CR: You write both fiction and poetry, and you actually had a poem published in The Adirondack Review several years ago. What are the differences between writing poetry and fiction for you?
JNK: Yes, I do write poetry as well as fiction. I love to write poetry. And to read it, to feel a vision jump from one mind to another doing it with only the right words. How do some of them find such words? Green rustlings more -than- regal charities / Drift coolly from that tower of whispered light. Forever fruitless, and beyond that yield of sweat the jungle presses with hot love./ And tendril till our deathward breath is sealed–That is Hart Crane's "Royal Palm." A tower of whispered light! And just to think the mind that said such beautiful things still jumped in the deep blue sea and destroyed itself! Unbelievable and sad to those of us want no fly speck of mistrust upon the face of beauty and passion which makes us endure.
CR:You live in the South, and have been considered an Appalachian writer. How do you feel about this label, or about labeling writers geographically in general?
JNK: Yes, I live in the South, and was born in Kentucky, in an area with a strong mythology..until you really get to know it. Then you realize that the myths are not myths, but are real history.. The violence lingers everywhere, from family feuds, the Civil War to the Coal Wars. (Striking coal miners are the only civilian group the federal government has bombed from the air and tried to kill in peace time) .
CR: Your stories in The Last Game We Played have widely divergent settings. Where do you get the ideas for the characters and settings in your stories?
JNK: The world today has no center. With mass communication, the computer and wireless phone, etc, we can live anywhere and reach anyone first thing in the morning. People from my part of the world have never stayed home, they want to "get out." No one from there, particularly a writer, wants to exist in a cultural coffin, writing about grandma-grandpa-hawgs and dawgs, roosters, and telly telly things out behind the barn. They want "to get dressed up, get out and go," like a Jayne Anne Philips' character. This is why my stories in The Last Game We Played are all over the place, but they are universal as war.
CR: You are also a successful visual artist. Specifically, you paint and your own painting Nude with Hat adorns the cover of your prize-winning short story collection. Tell us about your work as a painter. How does the creative process differ from your writing?

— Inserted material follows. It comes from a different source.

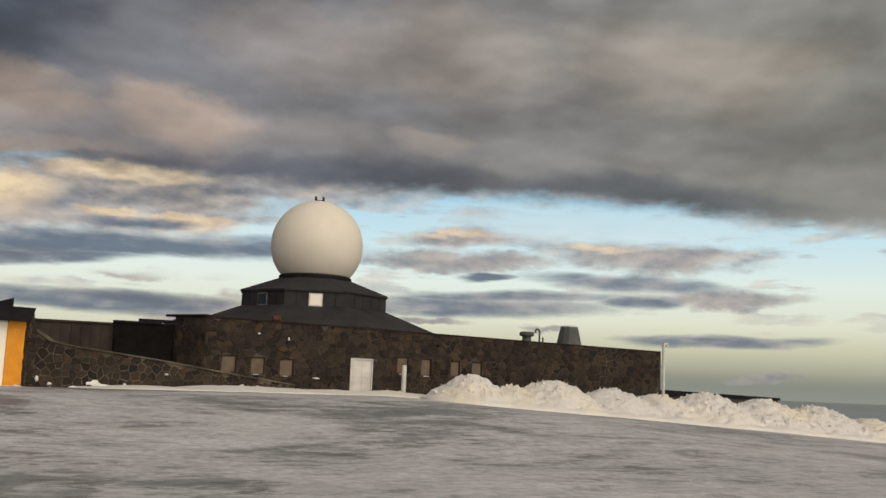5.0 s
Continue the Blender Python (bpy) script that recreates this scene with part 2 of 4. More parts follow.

JNK: Yes, I am a visual artist. My agent is the Kentucky Folk Art Center in Morehead. There is nothing so pleasurable as oil paint. I think I paint to get close to people, to touch them in a quick flash., as if to say, this is how I am inside. I love to see the faces of people looking at my paintings for the first time. Not that they don't feel repulsed at times, but when they turn to me and ask, "Did you do this? Did you really? How did you? Why did you? That's so....so.. ." And when they smile I cant help beaming at the warmth of it all.
CR: What are some of your favorite works of fiction? What draws you to them?
JNK: Some of my favorite works of fiction? I am always coming back to the same books. I open and read them like people back home read the Bible. Just turn to a page and read: the great Emily Bronte, War and Peace, Crime and Punishment, Moby Dick, Thomas Mann, Kafka, D.H. Lawrence, William Faulkner, Joyce Carol Oates. I am drawn by the music in their prose and the adventure of these minds at work.
And I like a book you don't hear much about these days. It is by a Frenchman , Jules Romain, called The Death of A Nobody. It is written in a whisper almost. You feel someone is carefully and unhurriedly, in a quiet familiar voice, telling you about a man getting a pain, feeling the first touch of mortality in his bones, and then dying. After he dies a young man rides by on his bike and tries to remember his name.
CR: Who are some of your favorite painters? What do you love about their work?
JNK: One of my favorite painters is Paula Becker Modersohnn. She was a German and a leader in the German Expressionist Movement at the turn of the last century. She died in childbirth at a very young age, I think not yet thirty. Others I like are the nineteeth and twentieth century painters, French of course, and Americans. The Ash Can Painters. What do I like about them? I think it is that they want so badly to show us something they have in them, to connect with mankind, and not exist like Melville's great whale, "who lives upon this earth and never touches it."